REQUEST: The listing below should be printed exactly, every line of it. Skip the pictures.

----

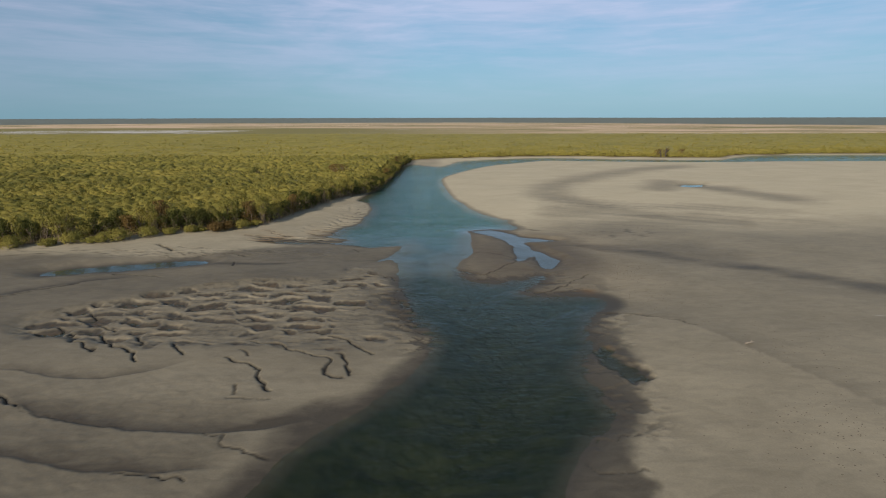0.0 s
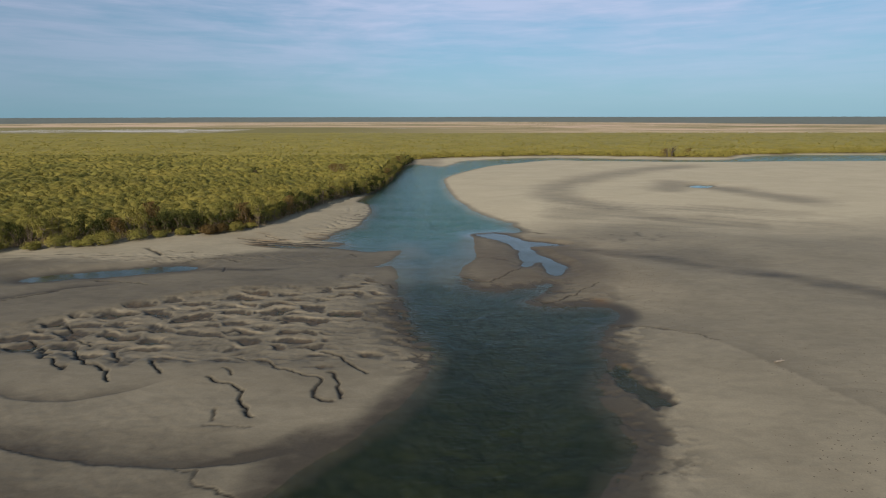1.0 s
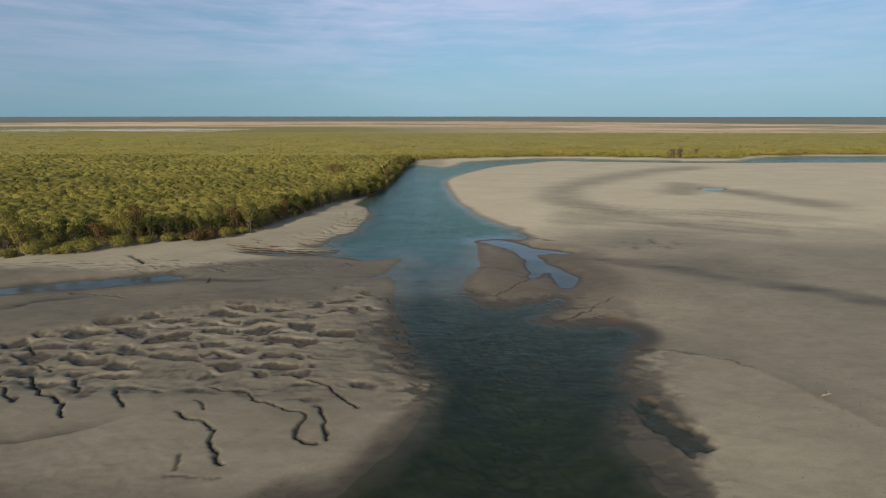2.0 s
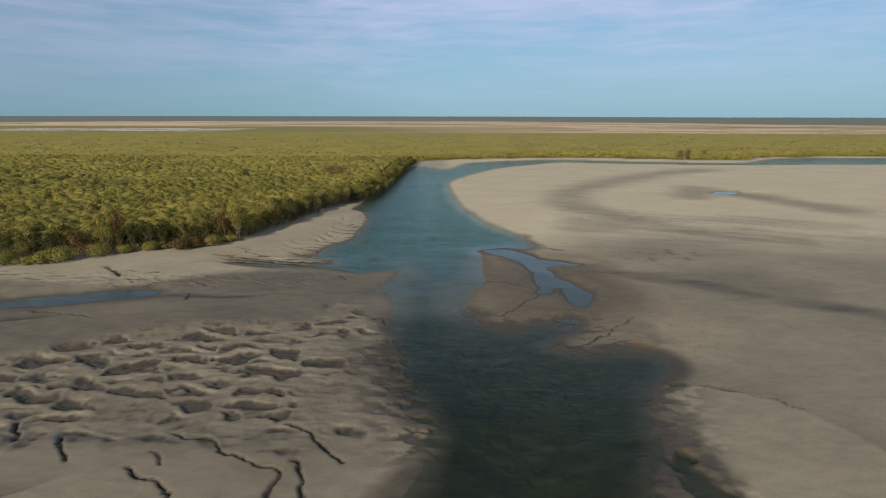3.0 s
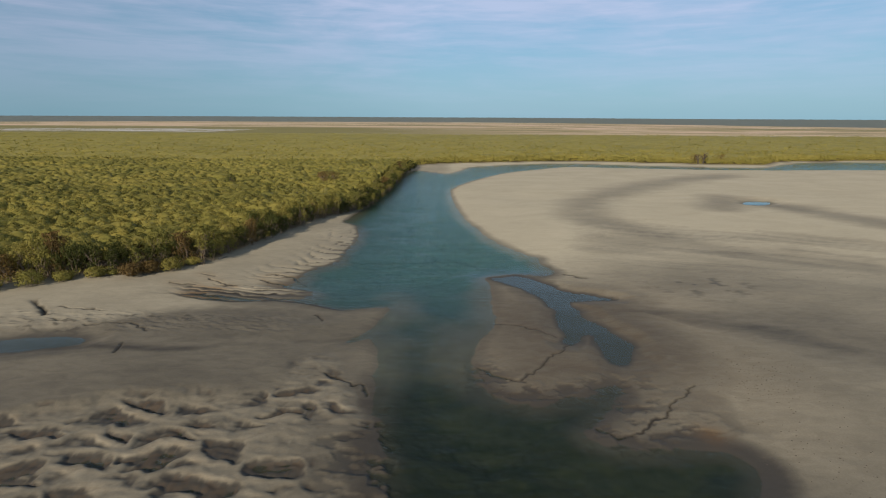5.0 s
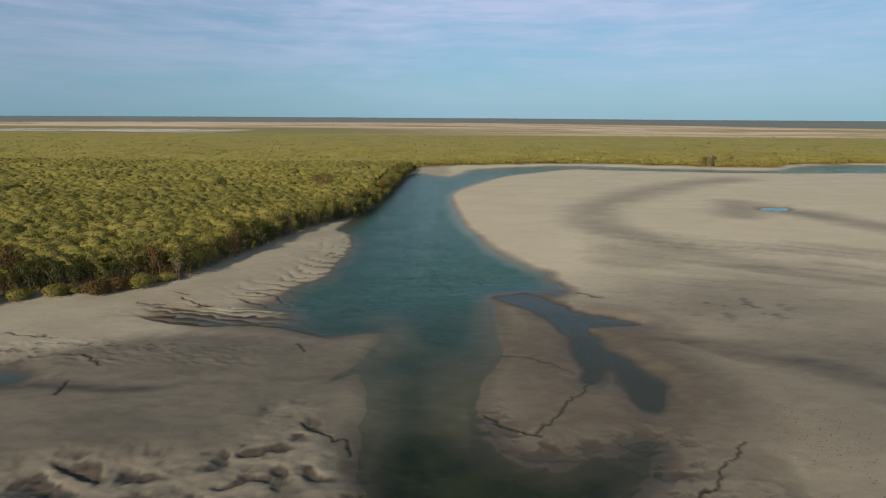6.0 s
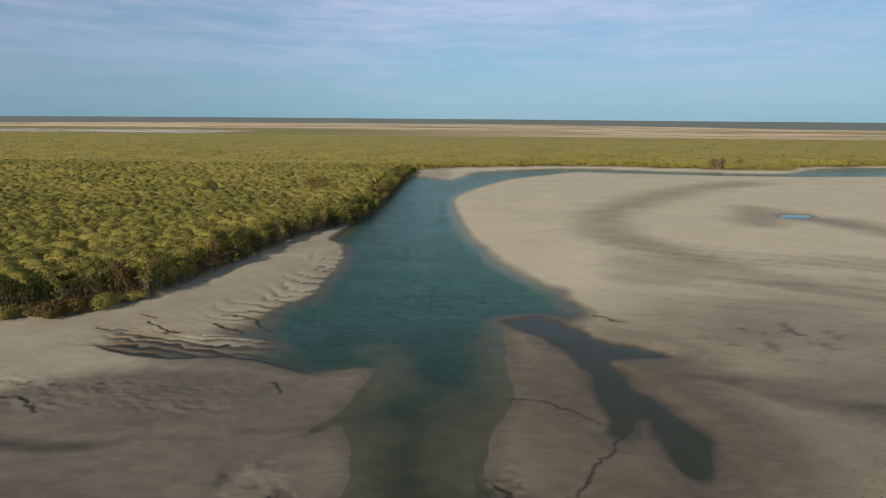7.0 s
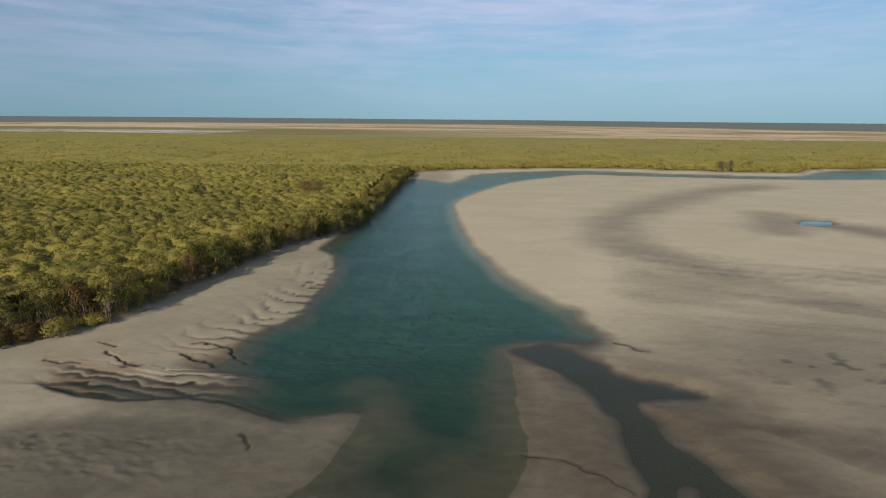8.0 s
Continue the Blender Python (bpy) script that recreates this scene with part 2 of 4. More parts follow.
def cells(x, y, seed=0):
    """Scattered cells of unit size: how far inside its cell a place lies, and the cell's own random number."""
    ix, iy = np.floor(x), np.floor(y)
    first, second = np.full(x.shape, 9.0), np.full(x.shape, 9.0)
    own = np.zeros(x.shape)
    for a in (-1, 0, 1):
        for b in (-1, 0, 1):
            cx, cy = ix + a + 0.1 + 0.8 * lattice(ix + a, iy + b, seed), iy + b + 0.1 + 0.8 * lattice(ix + a, iy + b, seed + 1)
            d = np.hypot(x - cx, y - cy)
            close = d < first
            second = np.where(close, first, np.minimum(second, d))
            own = np.where(close, lattice(ix + a, iy + b, seed + 2), own)
            first = np.where(close, d, first)
    return second - first, own


def smooth(a, b, v):
    s = np.clip((v - a) / (b - a), 0, 1)
    return s * s * (3 - 2 * s)


def curve(points, closed=False, steps=6):
    """A Catmull-Rom curve through points."""
    p = np.array(points, float)
    n = len(p)
    if closed:
        p = np.vstack([p[-1:], p, p[:2]])
    else:
        p = np.vstack([2 * p[0] - p[1], p, 2 * p[-1] - p[-2]])
    out = []
    for k in range(1, len(p) - 2):
        for s in np.arange(steps) / steps:
            a, b, c, d = p[k - 1 : k + 3]
            out.append(0.5 * (2 * b + (c - a) * s + (2 * a - 5 * b + 4 * c - d) * s * s + (3 * b - a - 3 * c + d) * s ** 3))
    if not closed:
        out.append(p[-2])
    return np.array(out[: n * steps] if closed else out)


def distance(x, y, line, closed=False, reach=60.0, side=False):
    """Distance of many places from a line, up to reach; side: negative to the line's left."""
    pts = np.vstack([line, line[:1]]) if closed else line
    out = np.full(x.shape, reach)
    sign = np.ones(x.shape)
    lo, hi = pts.min(0) - reach, pts.max(0) + reach
    near = np.nonzero((x > lo[0]) & (x < hi[0]) & (y > lo[1]) & (y < hi[1]))[0]
    for part in np.array_split(near, max(1, len(near) // 20000)):
        px, py = x[part], y[part]
        best, turn = np.full(px.shape, reach * reach), np.ones(px.shape)
        for (ax, ay), (bx, by) in zip(pts[:-1], pts[1:]):
            dx, dy = bx - ax, by - ay
            s = np.clip(((px - ax) * dx + (py - ay) * dy) / (dx * dx + dy * dy + 1e-9), 0, 1)
            q = (px - ax - s * dx) ** 2 + (py - ay - s * dy) ** 2
            best = np.minimum(best, q)
        out[part] = np.sqrt(best)
    return out


def inside(x, y, line):
    """Whether places lie in a closed line."""
    pts = np.vstack([line, line[:1]])
    res = np.zeros(x.shape, bool)
    for (ax, ay), (bx, by) in zip(pts[:-1], pts[1:]):
        if ay == by:
            continue
        cross = (ay > y) != (by > y)
        res ^= cross & (x < (bx - ax) * (y - ay) / (by - ay) + ax)
    return res


def signed(x, y, line, reach):
    d = distance(x, y, line, True, reach)
    return np.where(inside(x, y, line), d, -d)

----

RESPONSE TO THIS TASK:
0.0 s
1.0 s
2.0 s
3.0 s
5.0 s
6.0 s
7.0 s
8.0 s
Continue the Blender Python (bpy) script that recreates this scene with part 2 of 4. More parts follow.
def cells(x, y, seed=0):
    """Scattered cells of unit size: how far inside its cell a place lies, and the cell's own random number."""
    ix, iy = np.floor(x), np.floor(y)
    first, second = np.full(x.shape, 9.0), np.full(x.shape, 9.0)
    own = np.zeros(x.shape)
    for a in (-1, 0, 1):
        for b in (-1, 0, 1):
            cx, cy = ix + a + 0.1 + 0.8 * lattice(ix + a, iy + b, seed), iy + b + 0.1 + 0.8 * lattice(ix + a, iy + b, seed + 1)
            d = np.hypot(x - cx, y - cy)
            close = d < first
            second = np.where(close, first, np.minimum(second, d))
            own = np.where(close, lattice(ix + a, iy + b, seed + 2), own)
            first = np.where(close, d, first)
    return second - first, own


def smooth(a, b, v):
    s = np.clip((v - a) / (b - a), 0, 1)
    return s * s * (3 - 2 * s)


def curve(points, closed=False, steps=6):
    """A Catmull-Rom curve through points."""
    p = np.array(points, float)
    n = len(p)
    if closed:
        p = np.vstack([p[-1:], p, p[:2]])
    else:
        p = np.vstack([2 * p[0] - p[1], p, 2 * p[-1] - p[-2]])
    out = []
    for k in range(1, len(p) - 2):
        for s in np.arange(steps) / steps:
            a, b, c, d = p[k - 1 : k + 3]
            out.append(0.5 * (2 * b + (c - a) * s + (2 * a - 5 * b + 4 * c - d) * s * s + (3 * b - a - 3 * c + d) * s ** 3))
    if not closed:
        out.append(p[-2])
    return np.array(out[: n * steps] if closed else out)


def distance(x, y, line, closed=False, reach=60.0, side=False):
    """Distance of many places from a line, up to reach; side: negative to the line's left."""
    pts = np.vstack([line, line[:1]]) if closed else line
    out = np.full(x.shape, reach)
    sign = np.ones(x.shape)
    lo, hi = pts.min(0) - reach, pts.max(0) + reach
    near = np.nonzero((x > lo[0]) & (x < hi[0]) & (y > lo[1]) & (y < hi[1]))[0]
    for part in np.array_split(near, max(1, len(near) // 20000)):
        px, py = x[part], y[part]
        best, turn = np.full(px.shape, reach * reach), np.ones(px.shape)
        for (ax, ay), (bx, by) in zip(pts[:-1], pts[1:]):
            dx, dy = bx - ax, by - ay
            s = np.clip(((px - ax) * dx + (py - ay) * dy) / (dx * dx + dy * dy + 1e-9), 0, 1)
            q = (px - ax - s * dx) ** 2 + (py - ay - s * dy) ** 2
            best = np.minimum(best, q)
        out[part] = np.sqrt(best)
    return out


def inside(x, y, line):
    """Whether places lie in a closed line."""
    pts = np.vstack([line, line[:1]])
    res = np.zeros(x.shape, bool)
    for (ax, ay), (bx, by) in zip(pts[:-1], pts[1:]):
        if ay == by:
            continue
        cross = (ay > y) != (by > y)
        res ^= cross & (x < (bx - ax) * (y - ay) / (by - ay) + ax)
    return res


def signed(x, y, line, reach):
    d = distance(x, y, line, True, reach)
    return np.where(inside(x, y, line), d, -d)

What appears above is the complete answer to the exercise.